The
Phony Car Tax "Cap"
Moody's
may have been impressed when lawmakers capped car tax
reimbursements at $950 million forever, but there's
nothing to stop a future legislature from changing
its mind.
Virginia’s
best-in-the-nation credit rating is secure for now.
The one rating agency that had expressed concern
about the Commonwealth’s financial condition,
Moody’s Investors Service, has been placated by
the recent actions of the General Assembly.
A
major factor in Moody’s decision to take Virginia
off its watch list was the statute capping future
appropriations for car tax relief at $950 million a
year. As noted in a column last month, this practice
of attempting to bind or appearing to bind future
legislative sessions is a dangerous one.
Because
the General Assembly cannot bind itself to act in a
particular way in the future, this type of statute
is deceptive. What the legislature did in writing
into law language that, by its terms, mandates a
permanent limitation on what future legislatures can
appropriate is nothing more than eyewash.
The
statutory car tax relief cap has been sold as
something substantive. It is intended to have a
concrete effect on future budgets, even though
future legislatures can ignore it.
The
original car tax relief legislation has the same
flaw. In unequivocal language, it mandates future
appropriations for car tax reimbursements to
localities. The Virginia Constitution doesn’t
permit this kind of legislation.
The
problem is that words don’t mean what they say
when the legislature enacts such language. If
that’s the case, then why are such laws enacted?
One
reason is that politicians want to appear to be
solving a problem even if they really aren’t. The
citizens of Virginia should insist on a better
practice.
Political
accountability depends on clarity and transparency.
Doubletalk and confusion make it more difficult to
hold elected officials accountable.
Moody’s
was influenced by the car tax relief cap because it
believed that it would have an effect on the General
Assembly when it convenes in January 2006 to enact
another two-year budget. The appropriations act
passed in 2006 can include whatever reimbursement to
localities for car tax relief the General Assembly
chooses.
There
is not even a requirement that a future session of
the General Assembly formally amend or repeal the
$950 million a year car tax relief cap. This
conflicting language of the appropriations act will
automatically amend the cap as a matter of law.
Yet,
the statutory language permanently restricting what
may be appropriated for car tax relief will remain
in the Code. This is misleading and destructive of
public confidence.
When
elections are held next year, the voters have every
right to insist that candidates tell them how state
revenues will be spent and whether additional taxes
are needed. The next General Assembly will write a
budget without having its hands tied.
How
should the car tax burden be dealt with? What the
General Assembly did in 1999 when it first provided
for reimbursements to localities for car tax relief
and what it did this year to limit those
appropriations did not solve the problem.
Contrary
to what state Sen.
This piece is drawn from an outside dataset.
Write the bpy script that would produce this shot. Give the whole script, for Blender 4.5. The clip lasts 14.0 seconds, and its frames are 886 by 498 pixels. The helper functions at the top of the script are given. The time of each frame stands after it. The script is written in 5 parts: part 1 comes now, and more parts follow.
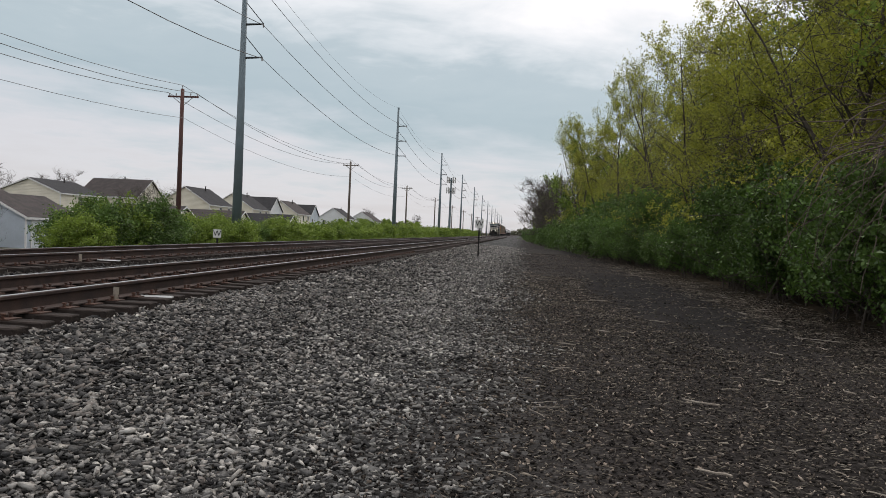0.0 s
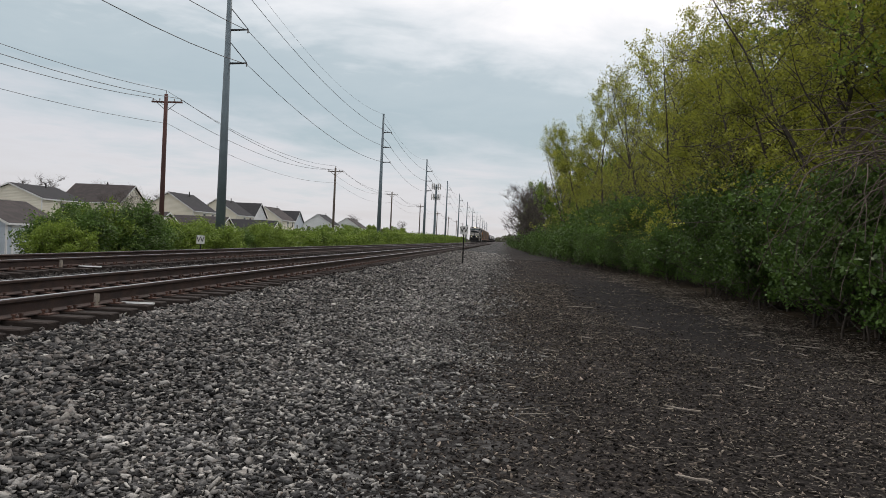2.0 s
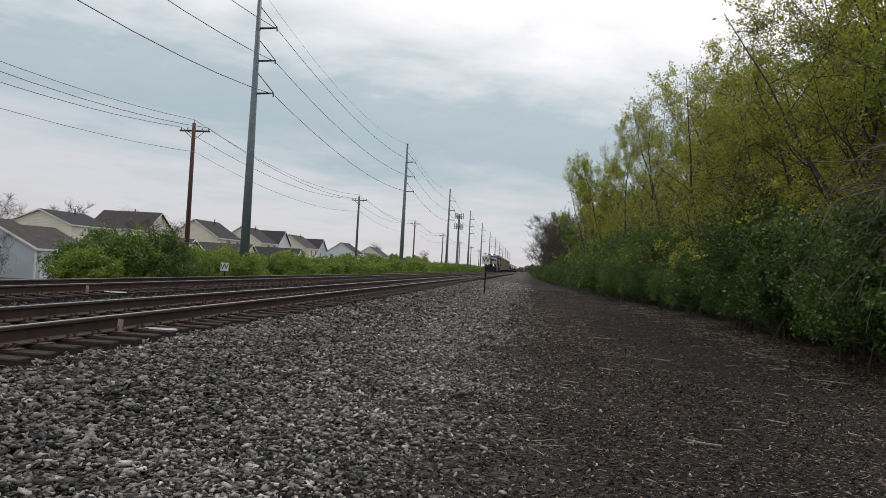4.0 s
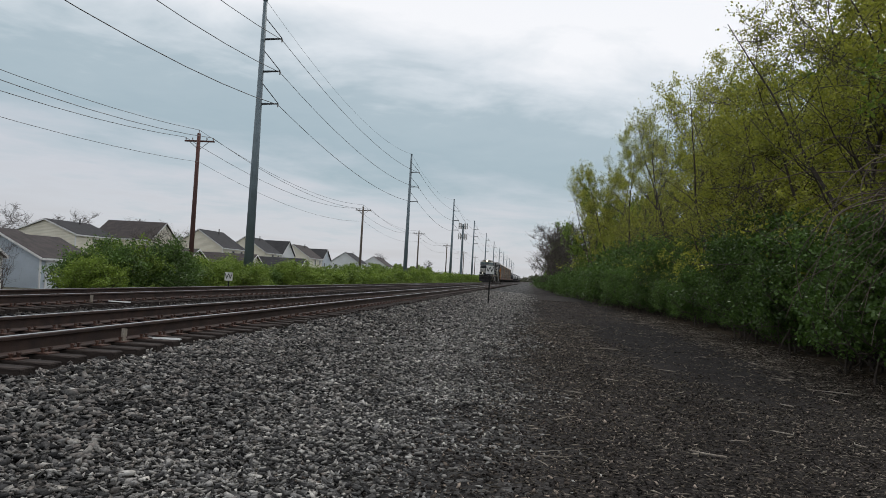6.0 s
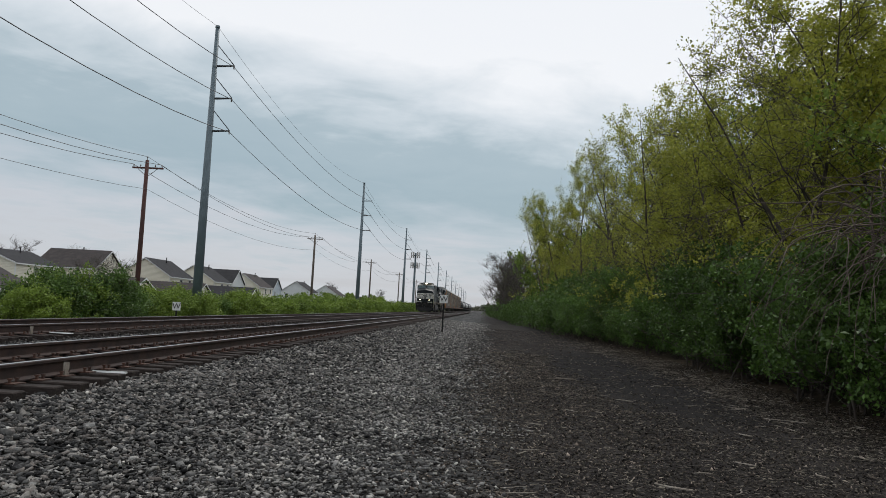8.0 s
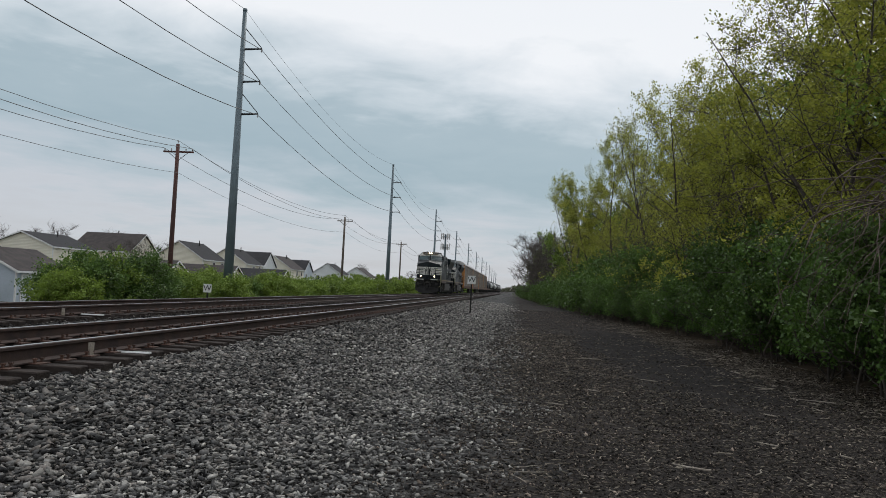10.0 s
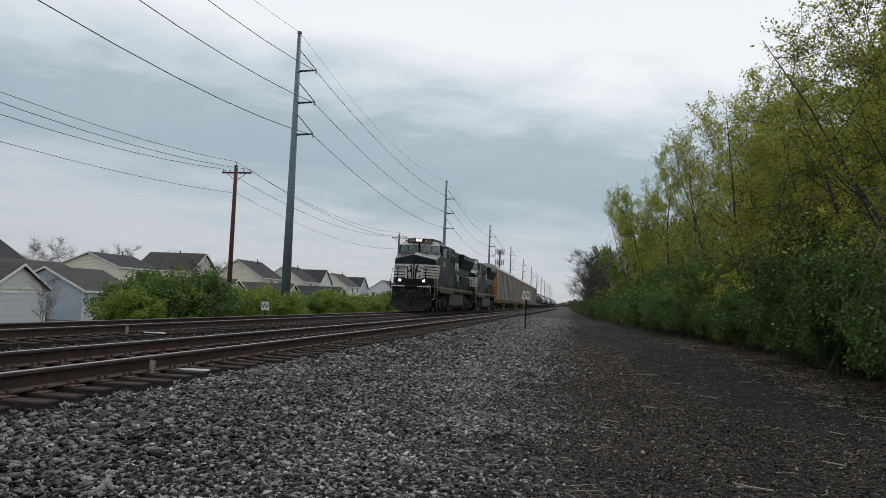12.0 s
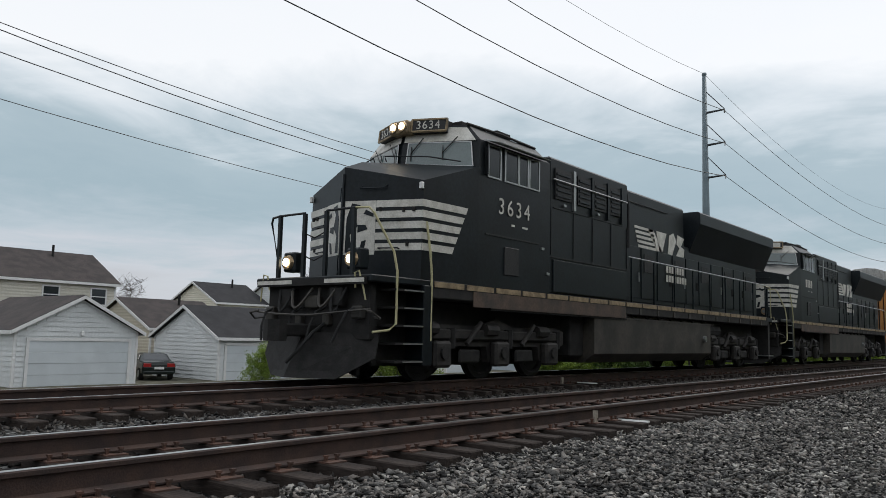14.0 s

John Chichester has said, the cap
enacted this year accomplished nothing for the
future except to provide empty statutory words.
We’re still looking for a solution.
The
reimbursement method should be scrapped. The
principal reason is that it is constitutionally
impossible to lock in a permanent reimbursement
schedule. A more straightforward approach is needed.
If
the General Assembly wants to cap spending, it
should not limit itself to car tax relief. It should
deal with the problem comprehensively.